%%

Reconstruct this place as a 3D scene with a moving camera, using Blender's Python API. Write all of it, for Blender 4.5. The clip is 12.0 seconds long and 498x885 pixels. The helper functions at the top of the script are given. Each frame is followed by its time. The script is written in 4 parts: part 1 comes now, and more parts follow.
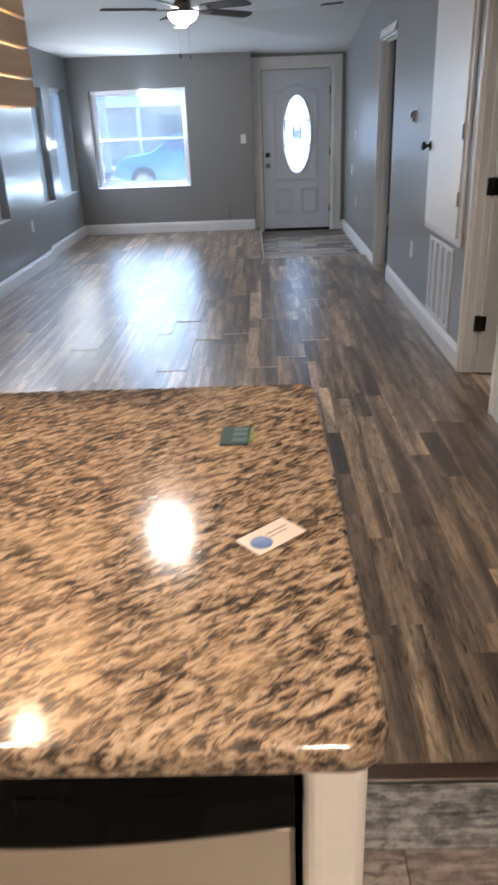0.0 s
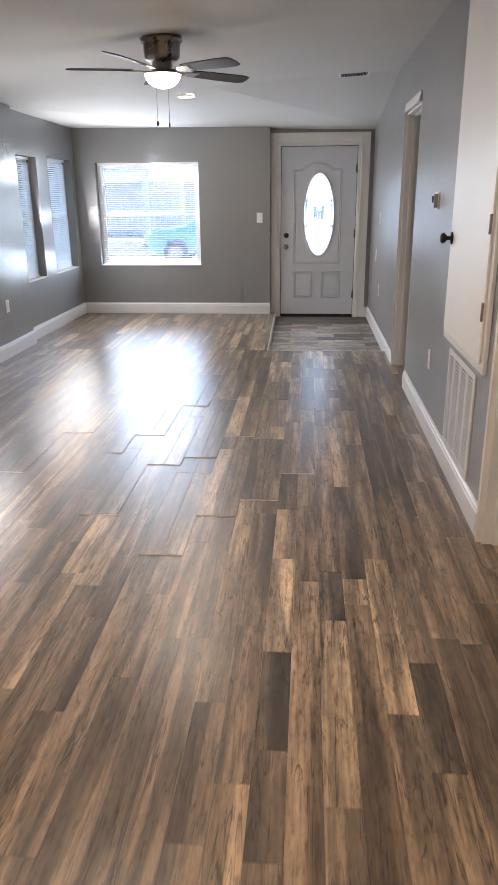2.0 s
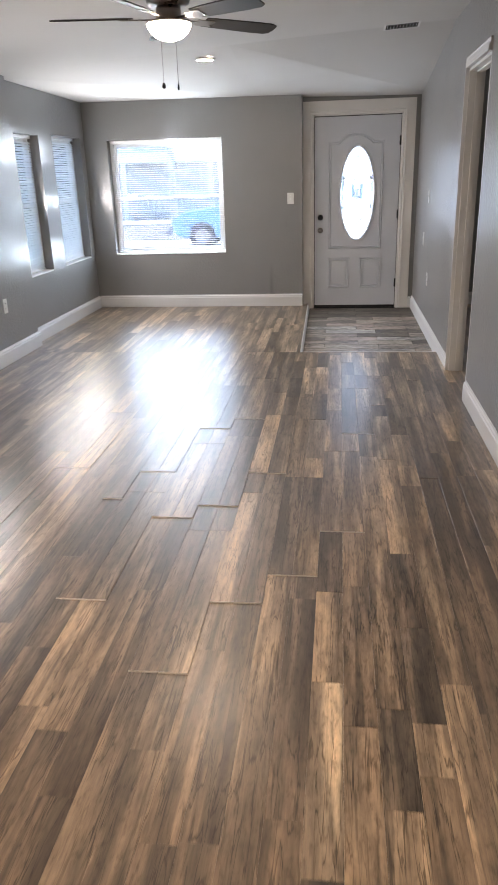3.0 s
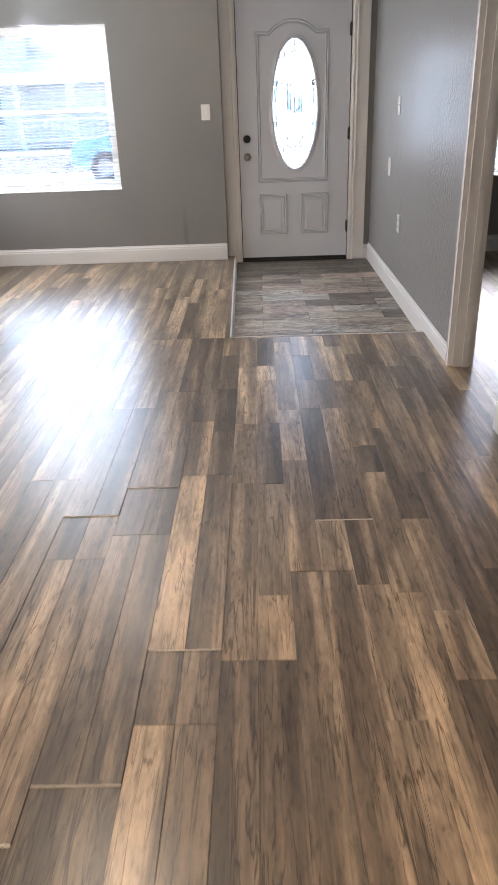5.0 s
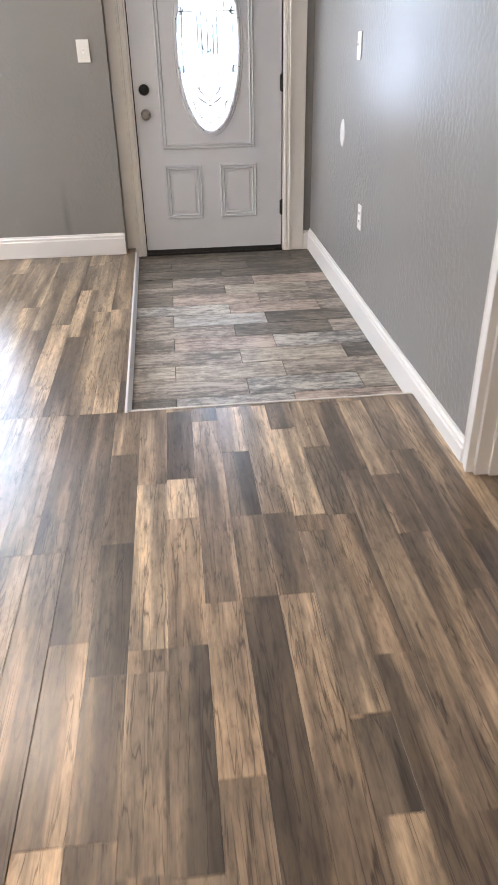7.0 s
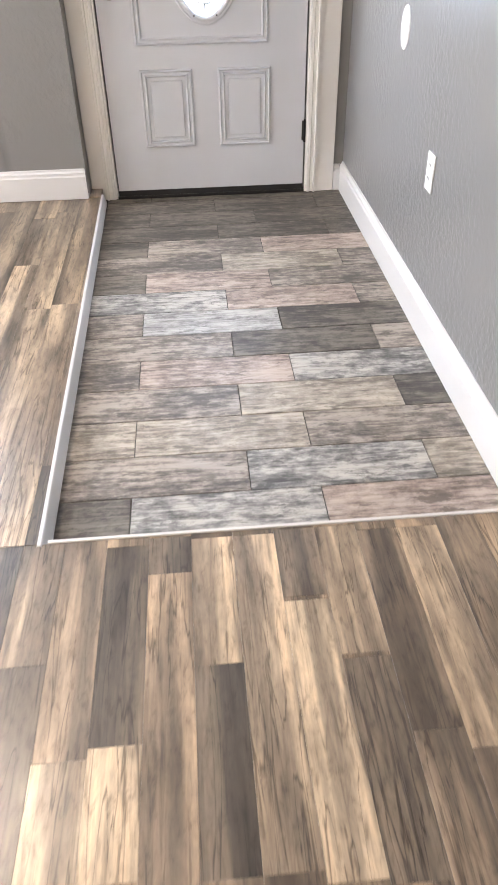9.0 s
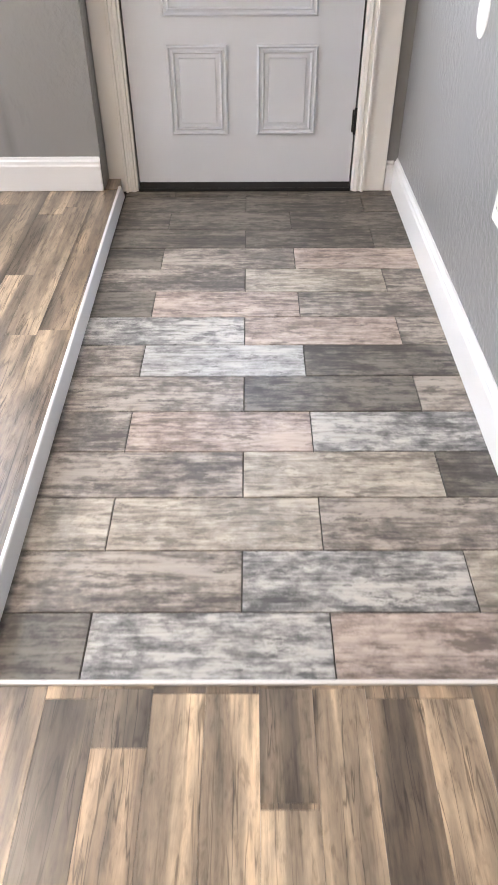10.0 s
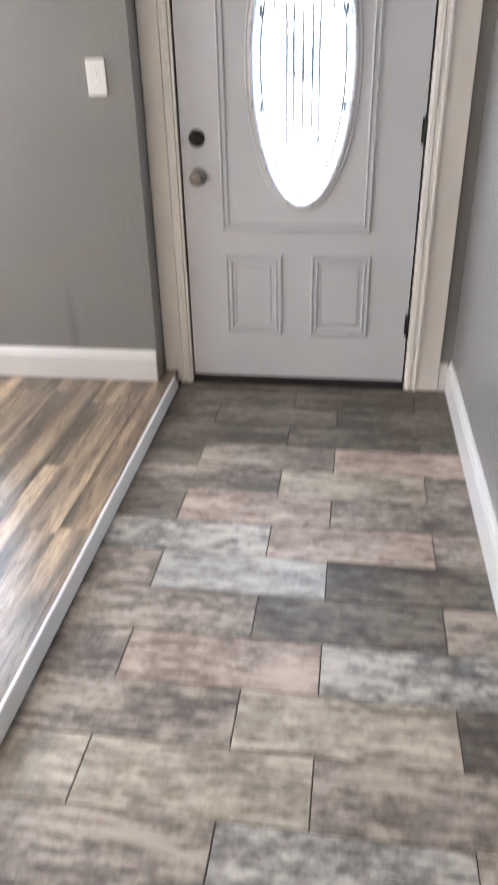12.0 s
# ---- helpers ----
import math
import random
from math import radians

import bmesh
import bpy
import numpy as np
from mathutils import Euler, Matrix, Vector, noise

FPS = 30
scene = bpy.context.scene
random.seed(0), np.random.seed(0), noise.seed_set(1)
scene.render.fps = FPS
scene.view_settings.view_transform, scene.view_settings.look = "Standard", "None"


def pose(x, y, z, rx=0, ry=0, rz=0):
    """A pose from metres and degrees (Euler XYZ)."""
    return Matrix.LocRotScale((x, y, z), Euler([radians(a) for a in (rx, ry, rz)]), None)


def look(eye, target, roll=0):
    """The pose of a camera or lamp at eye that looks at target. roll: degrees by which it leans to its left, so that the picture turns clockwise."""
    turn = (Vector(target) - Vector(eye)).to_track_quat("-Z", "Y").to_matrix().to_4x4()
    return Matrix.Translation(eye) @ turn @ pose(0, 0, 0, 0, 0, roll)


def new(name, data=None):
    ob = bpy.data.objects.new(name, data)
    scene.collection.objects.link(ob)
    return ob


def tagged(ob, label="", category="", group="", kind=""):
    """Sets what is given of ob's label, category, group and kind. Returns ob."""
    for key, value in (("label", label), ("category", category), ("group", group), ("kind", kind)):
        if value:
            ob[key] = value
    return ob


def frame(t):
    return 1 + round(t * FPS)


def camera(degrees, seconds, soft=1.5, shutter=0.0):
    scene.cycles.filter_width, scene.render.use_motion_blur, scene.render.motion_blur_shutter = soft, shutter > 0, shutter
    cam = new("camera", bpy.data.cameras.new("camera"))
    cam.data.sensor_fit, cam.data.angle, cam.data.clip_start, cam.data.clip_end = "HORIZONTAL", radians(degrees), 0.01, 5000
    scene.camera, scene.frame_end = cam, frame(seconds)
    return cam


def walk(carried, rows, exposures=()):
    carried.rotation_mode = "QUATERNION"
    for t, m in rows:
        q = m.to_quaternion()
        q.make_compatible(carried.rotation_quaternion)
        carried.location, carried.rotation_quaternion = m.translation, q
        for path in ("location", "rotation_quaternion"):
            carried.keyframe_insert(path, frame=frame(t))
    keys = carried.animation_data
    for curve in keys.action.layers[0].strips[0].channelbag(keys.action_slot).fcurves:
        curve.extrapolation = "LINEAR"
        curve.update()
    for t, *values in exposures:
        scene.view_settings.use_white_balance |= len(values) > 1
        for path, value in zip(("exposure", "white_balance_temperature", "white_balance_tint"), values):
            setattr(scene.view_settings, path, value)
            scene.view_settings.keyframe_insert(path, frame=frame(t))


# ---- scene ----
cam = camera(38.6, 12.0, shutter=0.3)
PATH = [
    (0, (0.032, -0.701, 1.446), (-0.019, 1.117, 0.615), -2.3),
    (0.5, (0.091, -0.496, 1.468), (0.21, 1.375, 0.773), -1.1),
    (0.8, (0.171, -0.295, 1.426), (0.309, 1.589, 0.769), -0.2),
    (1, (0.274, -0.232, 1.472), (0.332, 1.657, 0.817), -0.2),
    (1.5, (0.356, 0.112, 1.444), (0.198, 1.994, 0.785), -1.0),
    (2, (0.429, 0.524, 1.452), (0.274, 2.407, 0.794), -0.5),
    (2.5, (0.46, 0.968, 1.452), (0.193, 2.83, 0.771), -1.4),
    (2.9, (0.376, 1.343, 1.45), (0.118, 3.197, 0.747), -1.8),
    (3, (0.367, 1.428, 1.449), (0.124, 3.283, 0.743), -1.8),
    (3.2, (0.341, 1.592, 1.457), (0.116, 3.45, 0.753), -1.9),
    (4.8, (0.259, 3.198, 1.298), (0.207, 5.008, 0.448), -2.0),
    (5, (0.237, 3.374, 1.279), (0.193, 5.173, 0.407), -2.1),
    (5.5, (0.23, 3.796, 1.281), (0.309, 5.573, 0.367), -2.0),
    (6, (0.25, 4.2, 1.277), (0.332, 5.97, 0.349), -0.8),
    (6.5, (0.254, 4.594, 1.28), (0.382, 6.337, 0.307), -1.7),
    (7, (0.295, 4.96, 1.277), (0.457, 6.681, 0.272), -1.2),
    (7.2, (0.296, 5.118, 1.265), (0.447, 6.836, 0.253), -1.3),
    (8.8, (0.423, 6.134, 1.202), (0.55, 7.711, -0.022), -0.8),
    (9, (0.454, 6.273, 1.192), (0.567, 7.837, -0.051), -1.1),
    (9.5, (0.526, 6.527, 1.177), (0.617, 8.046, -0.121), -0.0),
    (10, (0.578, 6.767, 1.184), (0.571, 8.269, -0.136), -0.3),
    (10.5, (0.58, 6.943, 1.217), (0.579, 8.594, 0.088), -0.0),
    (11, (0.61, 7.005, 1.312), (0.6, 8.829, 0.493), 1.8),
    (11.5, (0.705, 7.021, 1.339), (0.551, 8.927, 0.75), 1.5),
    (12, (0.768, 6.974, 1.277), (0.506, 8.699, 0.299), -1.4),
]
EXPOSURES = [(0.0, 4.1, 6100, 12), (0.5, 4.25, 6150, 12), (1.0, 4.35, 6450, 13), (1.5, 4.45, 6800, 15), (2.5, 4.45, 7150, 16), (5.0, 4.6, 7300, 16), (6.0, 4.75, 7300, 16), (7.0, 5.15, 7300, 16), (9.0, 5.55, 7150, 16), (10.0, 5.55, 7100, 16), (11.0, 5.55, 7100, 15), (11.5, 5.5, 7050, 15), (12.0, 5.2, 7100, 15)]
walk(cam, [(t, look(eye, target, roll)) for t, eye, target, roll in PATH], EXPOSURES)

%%

- TASK PROMPT -
Everything from the first line of the listing above through the line that contains "what is given" is to be restated word for word, minus the pictures.

- SOLVED EXERCISE -
Reconstruct this place as a 3D scene with a moving camera, using Blender's Python API. Write all of it, for Blender 4.5. The clip is 12.0 seconds long and 498x885 pixels. The helper functions at the top of the script are given. Each frame is followed by its time. The script is written in 4 parts: part 1 comes now, and more parts follow.
0.0 s
2.0 s
3.0 s
5.0 s
7.0 s
9.0 s
10.0 s
12.0 s
# ---- helpers ----
import math
import random
from math import radians

import bmesh
import bpy
import numpy as np
from mathutils import Euler, Matrix, Vector, noise

FPS = 30
scene = bpy.context.scene
random.seed(0), np.random.seed(0), noise.seed_set(1)
scene.render.fps = FPS
scene.view_settings.view_transform, scene.view_settings.look = "Standard", "None"


def pose(x, y, z, rx=0, ry=0, rz=0):
    """A pose from metres and degrees (Euler XYZ)."""
    return Matrix.LocRotScale((x, y, z), Euler([radians(a) for a in (rx, ry, rz)]), None)


def look(eye, target, roll=0):
    """The pose of a camera or lamp at eye that looks at target. roll: degrees by which it leans to its left, so that the picture turns clockwise."""
    turn = (Vector(target) - Vector(eye)).to_track_quat("-Z", "Y").to_matrix().to_4x4()
    return Matrix.Translation(eye) @ turn @ pose(0, 0, 0, 0, 0, roll)


def new(name, data=None):
    ob = bpy.data.objects.new(name, data)
    scene.collection.objects.link(ob)
    return ob


def tagged(ob, label="", category="", group="", kind=""):
    """Sets what is given of ob's label, category, group and kind. Returns ob."""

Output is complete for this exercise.